'Tis true. The 1965 World Series, the first of which to be played in an expansion city, featured the winning pitcher in every game throwing a complete game.
In the kinescope era, there are a handful of pre-1965 World Series games available. Most of these consist of Yankee games. A few games from 1952 and 1955 vs Brooklyn. We discussed before the 1957 series Yankees vs Braves, in which most of Game 3, 4 and 7 are available with snippets of Game 6 as well.
However, 1965 marks the first World Series in which we know that the entire series is available via kinescope recordings. In fact, after 1965, 1968 is the next oldest complete series available. We will discuss that another time.

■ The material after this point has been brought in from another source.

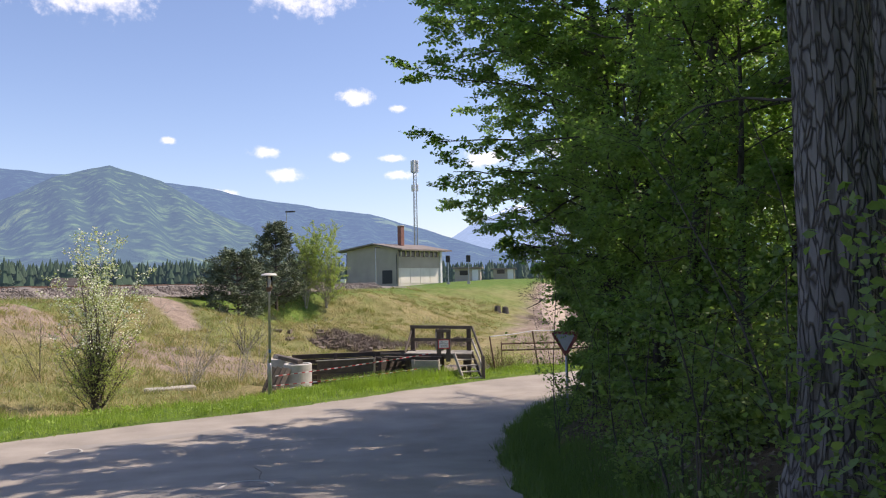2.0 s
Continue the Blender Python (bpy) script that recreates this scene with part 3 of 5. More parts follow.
for k in range(7000):
    a = rs.uniform(-40, 25)
    u_ = rs.random()
    s_, z_ = 2.3 + 1.6 * u_, 3.36 - 0.76 * u_
    c_ = cube * rs.uniform(0.02, 0.075, 3) + rs.normal(size=(8, 3)) * 0.01
    q = Matrix.Rotation(rs.random() * 6, 3, Vector(rs.normal(size=3)).normalized())
    sv.append(c_ @ np.array(q) + np.array(rail_point(a, s_, z_)))
    sf += [tuple(i + k * 8 for i in f) for f in cf]
stones.add(np.concatenate(sv), sf)
tagged(part("ballast_stones", stones, BALLAST), "loose grey ballast stones on the railway shoulder", "ballast", kind="stuff")
rail_set = thing("railway_track", -18, 36, 3.36, "pair of rusty steel rails on the ballast", "railway track")
for s_ in (-0.72, 0.72):
    g = Geo()
    ends = [Vector(rail_point(a, s_, 3.5)) - Vector((-18, 36, 3.36)) for a in (-158, 18)]
    g.beam(ends[0], ends[1], 0.07, 0.03)
    g.beam(ends[0] - Vector((0, 0, 0.07)), ends[1] - Vector((0, 0, 0.07)), 0.025, 0.12)
    g.beam(ends[0] - Vector((0, 0, 0.13)), ends[1] - Vector((0, 0, 0.13)), 0.14, 0.025)
    part("rail", g, RUST, rail_set)


def rail_signal(x, y):
    z = ground_at(x, y)
    th = thing("railway_signal", x, y, z, "railway signal with black head on a grey mast", "railway signal", "signals by the station")
    part("mast", Geo().tube([(0, 0, -0.1), (0, 0, 4.4)], [0.09, 0.07], 8), STEEL, th)
    part("head", Geo().box((0, -0.05, 4.0), (0.7, 0.25, 1.1), None, 0.08), PAINT_BLACK, th)
    part("hood", Geo().box((0, -0.25, 4.4), (0.5, 0.25, 0.05)), PAINT_BLACK, th)
    part("base", Geo().box((0, 0, 0.15), (0.5, 0.5, 0.5)), CONCRETE, th)


rail_signal(-4.1, 99.0)
rail_signal(-0.9, 99.5)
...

Today, I wanted to just quickly put up some information about the 1965 Series. MLB Network later this month will be broadcasting Game 7 from that series in it's entirety. That is the game that I too, have in my collection. When they show it, I'll post comparison shots to see what my seemingly 5th generation transfer looks like stacked up against what they have in their archives.
Anyways, the 1965 Series is the series in which the fabled story of Koufax refusing to pitch because of a Jewish holiday stems from. For Los Angeles, this turned out to be a blessing in disguise as even though Drysdale was roughed up and Koufax got no run support in Games 1 and 2, it allowed Koufax to come back in Game 7 with Drysdale available in relief. Outside of Bob Gibson, there was no other elite World Series pitcher better than Koufax.

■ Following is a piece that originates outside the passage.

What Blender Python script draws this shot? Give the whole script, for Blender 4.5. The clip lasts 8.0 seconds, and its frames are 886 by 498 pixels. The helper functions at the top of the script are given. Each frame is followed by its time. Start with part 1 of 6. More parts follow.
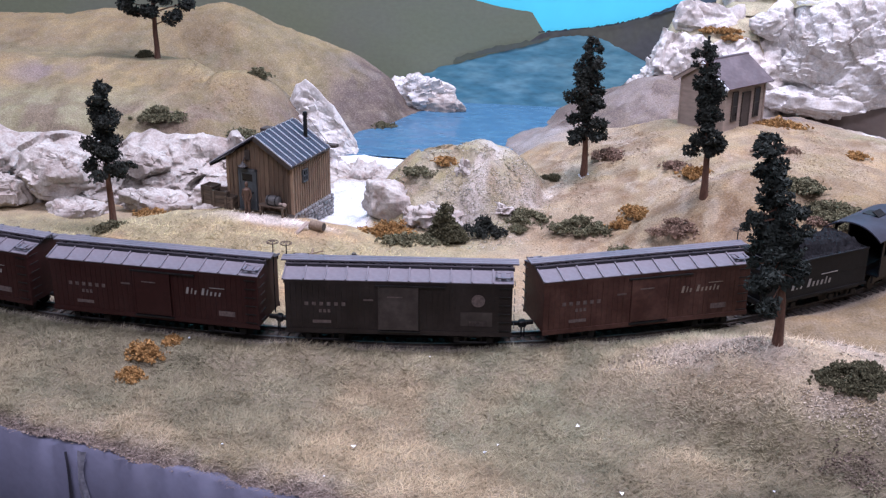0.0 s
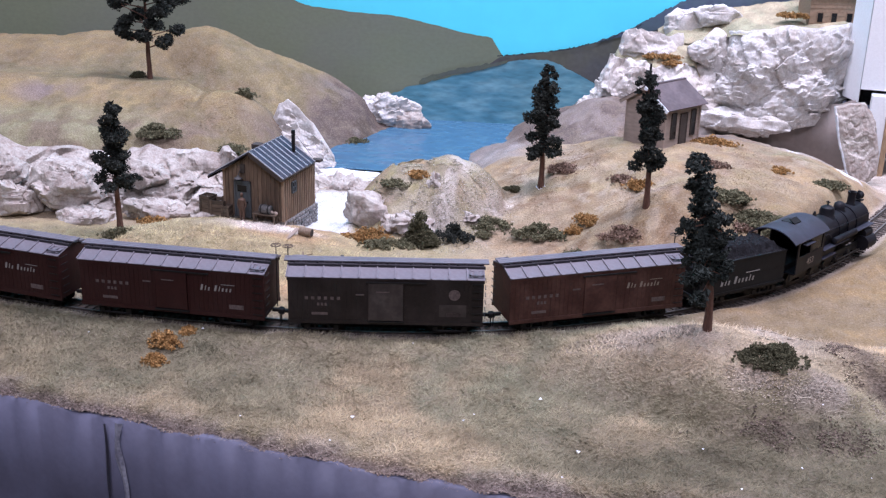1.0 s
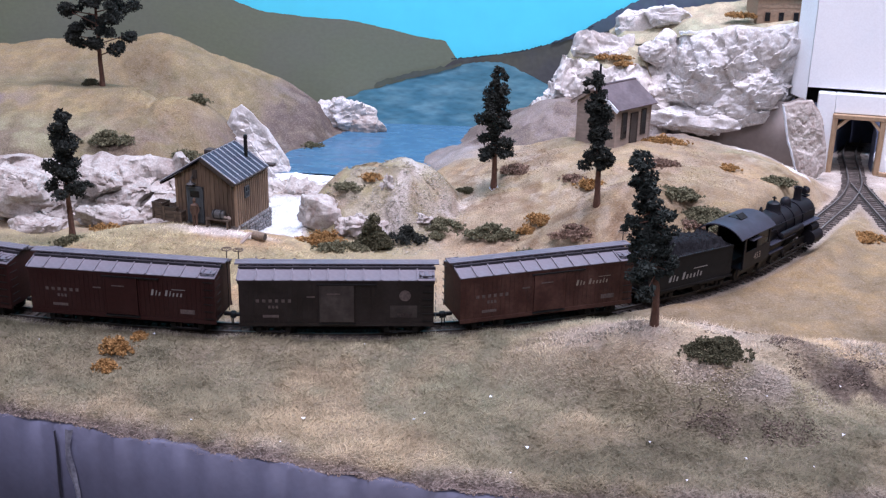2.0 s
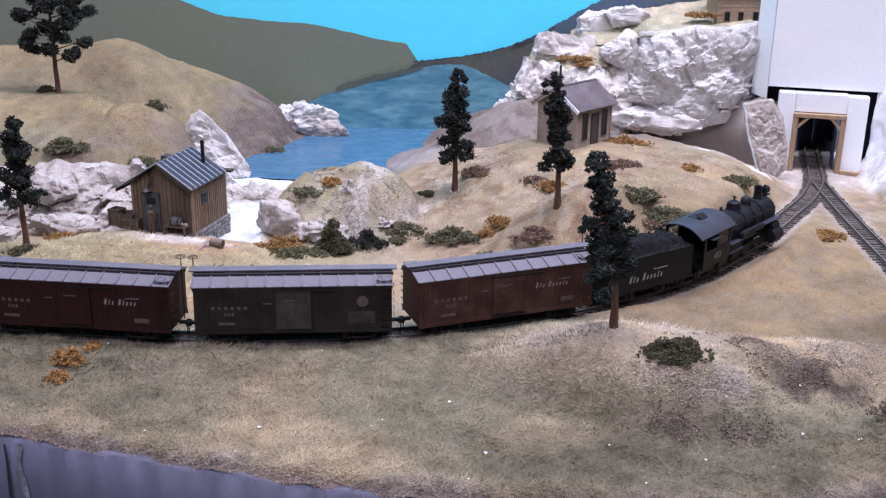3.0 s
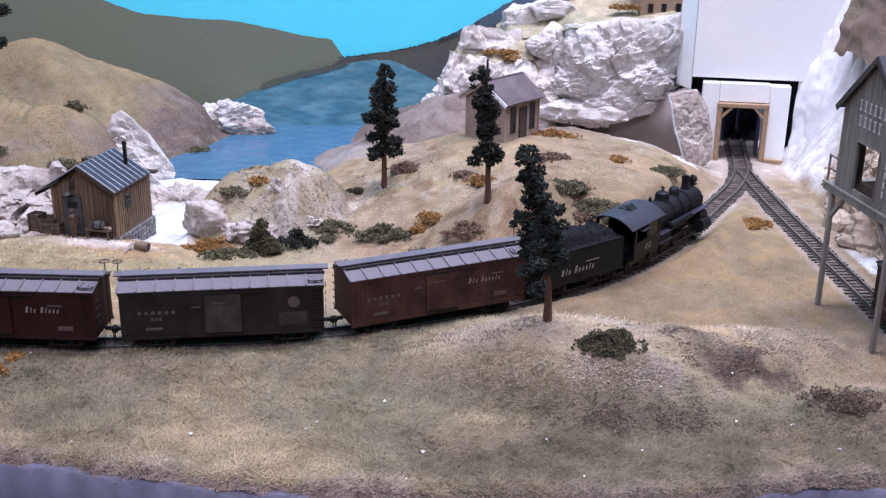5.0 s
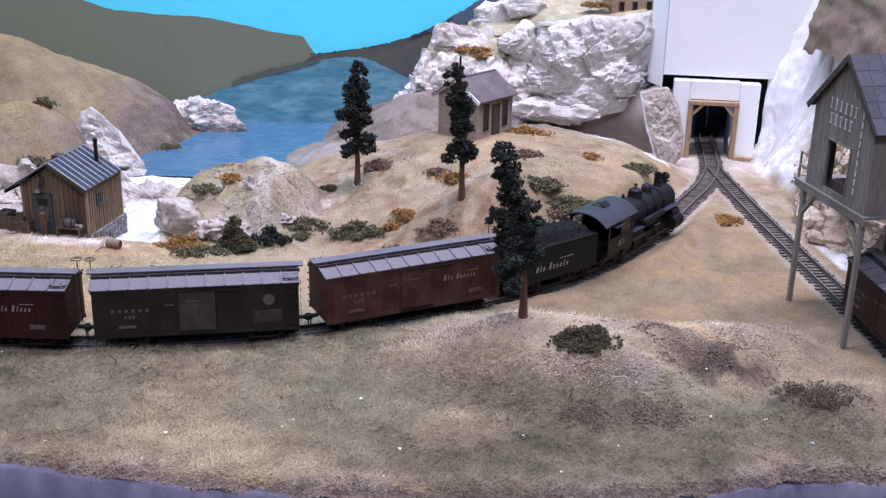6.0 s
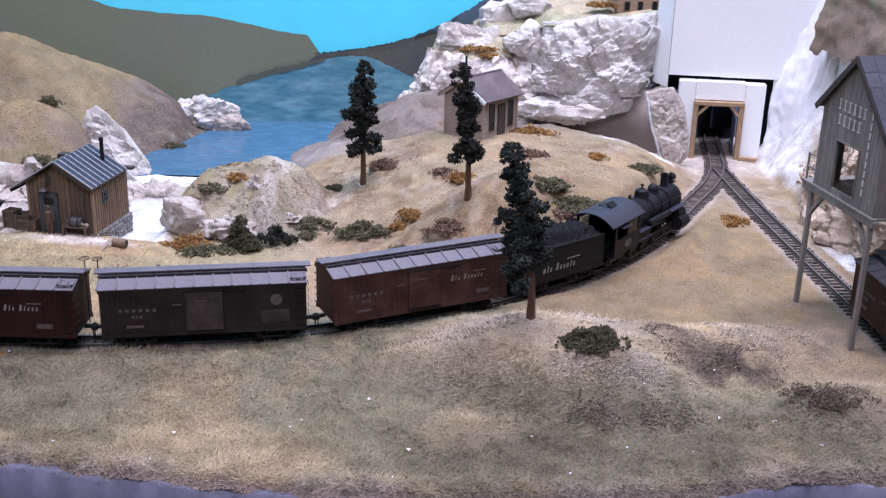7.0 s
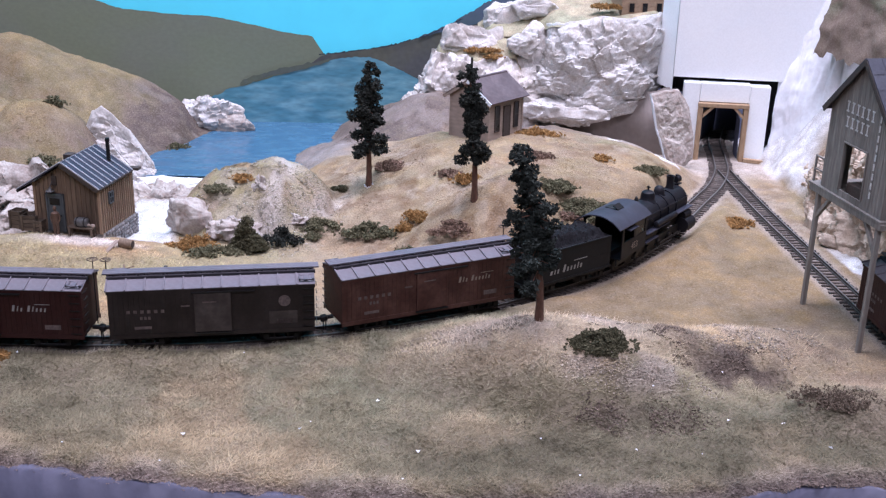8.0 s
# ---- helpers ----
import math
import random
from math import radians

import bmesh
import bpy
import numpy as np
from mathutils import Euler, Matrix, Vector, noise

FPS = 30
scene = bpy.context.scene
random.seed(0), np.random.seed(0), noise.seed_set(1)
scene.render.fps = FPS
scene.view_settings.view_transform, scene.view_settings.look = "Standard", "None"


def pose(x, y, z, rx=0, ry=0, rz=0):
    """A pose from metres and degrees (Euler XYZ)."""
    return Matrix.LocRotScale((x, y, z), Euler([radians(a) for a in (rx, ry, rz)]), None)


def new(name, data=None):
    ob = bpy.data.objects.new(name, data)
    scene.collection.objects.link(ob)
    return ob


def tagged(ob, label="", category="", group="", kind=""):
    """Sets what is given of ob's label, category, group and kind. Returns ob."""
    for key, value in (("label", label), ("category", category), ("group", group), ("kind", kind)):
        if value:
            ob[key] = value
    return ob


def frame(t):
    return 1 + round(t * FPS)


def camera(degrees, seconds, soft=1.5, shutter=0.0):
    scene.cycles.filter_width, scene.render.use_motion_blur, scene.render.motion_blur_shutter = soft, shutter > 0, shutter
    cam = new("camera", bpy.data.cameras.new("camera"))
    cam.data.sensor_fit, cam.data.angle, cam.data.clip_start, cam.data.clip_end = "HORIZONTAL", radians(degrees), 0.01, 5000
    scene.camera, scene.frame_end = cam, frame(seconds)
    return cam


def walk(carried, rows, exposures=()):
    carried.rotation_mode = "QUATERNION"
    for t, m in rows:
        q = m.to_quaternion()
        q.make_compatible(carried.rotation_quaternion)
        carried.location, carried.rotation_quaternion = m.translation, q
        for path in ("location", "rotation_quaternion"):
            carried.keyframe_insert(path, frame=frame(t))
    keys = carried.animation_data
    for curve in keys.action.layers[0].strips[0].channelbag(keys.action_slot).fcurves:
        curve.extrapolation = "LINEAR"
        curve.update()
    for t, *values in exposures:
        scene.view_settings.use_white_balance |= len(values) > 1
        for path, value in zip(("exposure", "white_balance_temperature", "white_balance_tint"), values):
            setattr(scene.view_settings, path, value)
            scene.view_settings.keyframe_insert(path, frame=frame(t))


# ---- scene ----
SECONDS = 8.0
cam = camera(43.47, SECONDS, soft=1.3)
PATH = [  # seconds, x, y, z, yaw, pitch, roll
    (0.0, -0.0033, 0.0771, 0.2285, 7.58, -21.02, -0.58),
    (0.1, -0.0053, 0.0550, 0.2356, 7.10, -20.89, -0.87),
    (0.2, -0.0078, 0.0281, 0.2442, 6.52, -20.72, -1.22),
    (0.3, -0.0096, 0.0075, 0.2508, 6.08, -20.60, -1.49),
    (0.4, -0.0105, -0.0020, 0.2538, 5.94, -20.54, -1.62),
    (0.5, -0.0105, -0.0020, 0.2538, 5.88, -20.54, -1.62),
    (1.0, -0.0103, -0.0043, 0.2545, 5.07, -20.48, -1.46),
    (1.5, -0.0072, -0.0080, 0.2549, 4.16, -20.38, -1.29),
    (2.0, 0.0001, -0.0087, 0.2542, 3.19, -20.19, -1.07),
    (3.5, 0.0100, 0.0001, 0.2521, 0.85, -19.98, -0.70),
    (4.0, 0.0115, 0.0007, 0.2517, 0.00, -20.01, -0.62),
    (4.5, 0.0099, 0.0024, 0.2517, -1.01, -20.09, -0.52),
    (5.8, 0.0041, 0.0030, 0.2510, -3.77, -20.28, -1.06),
    (6.0, 0.0036, 0.0030, 0.2510, -3.85, -20.28, -1.11),
    (6.5, 0.0013, 0.0044, 0.2512, -3.79, -20.32, -1.23),
    (7.0, -0.0006, 0.0043, 0.2515, -3.81, -20.35, -1.27),
    (7.5, -0.0019, 0.0031, 0.2519, -3.80, -20.34, -1.31),
    (8.0, -0.0059, 0.0049, 0.2519, -3.86, -20.32, -1.42),
]
walk(cam, [(t, pose(x, y, z, 90 + pitch, roll, yaw)) for t, x, y, z, yaw, pitch, roll in PATH],
     exposures=[(0.0, 0.20), (1.5, 0.18), (3.5, 0.12), (8.0, 0.12)])

# ---------------------------------------------------------------- world and lights
world = bpy.data.worlds.new("room_air")
scene.world = world
world.use_nodes = True
world.node_tree.nodes["Background"].inputs[0].default_value = (0.75, 0.83, 1.0, 1)
world.node_tree.nodes["Background"].inputs[1].default_value = 0.006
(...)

The game was broadcast on NBC, like every other World Series of the era. Ray Scott and Vin Scully did the broadcasting and Gillette did the sponsoring.
This series featured various camera angles. We were treated to the behind homeplate, behind the pitcher from CF, the pressbox angle and two baseline cameras that provided close up shots of the pitchers and hitters between pitches. NBC also rolled out replay, not just instant but also canned shots from earlier plays in the series.

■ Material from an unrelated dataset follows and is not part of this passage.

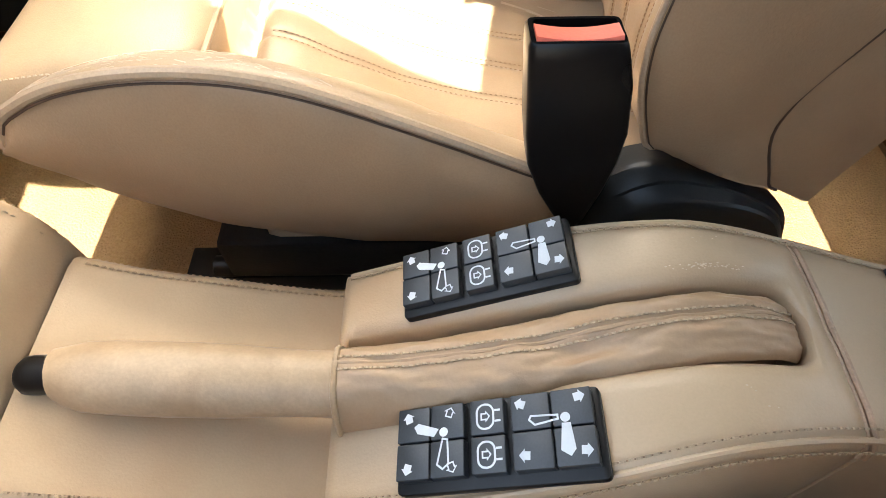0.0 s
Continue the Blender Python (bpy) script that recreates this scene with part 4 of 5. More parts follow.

All screenshots are from Game 7.
Games like these, featuring a popular franchise like the Dodgers should be released officially on DVD. The entire series is available in collector's circles. I have to imagine MLB has them as well. I know they have an aversion to releasing B&W broadcasts as it appears they believe fans have the attention span of a gnat but it's a crime that the general public can't see Drysdale and Koufax pitching in all their glory.
For Twins fans, it must be a blessing to have every World Series game the franchise in Minnesota played recorded for posterity. Of course, as a bitter Cardinals fan, that's not necessarily a good thing.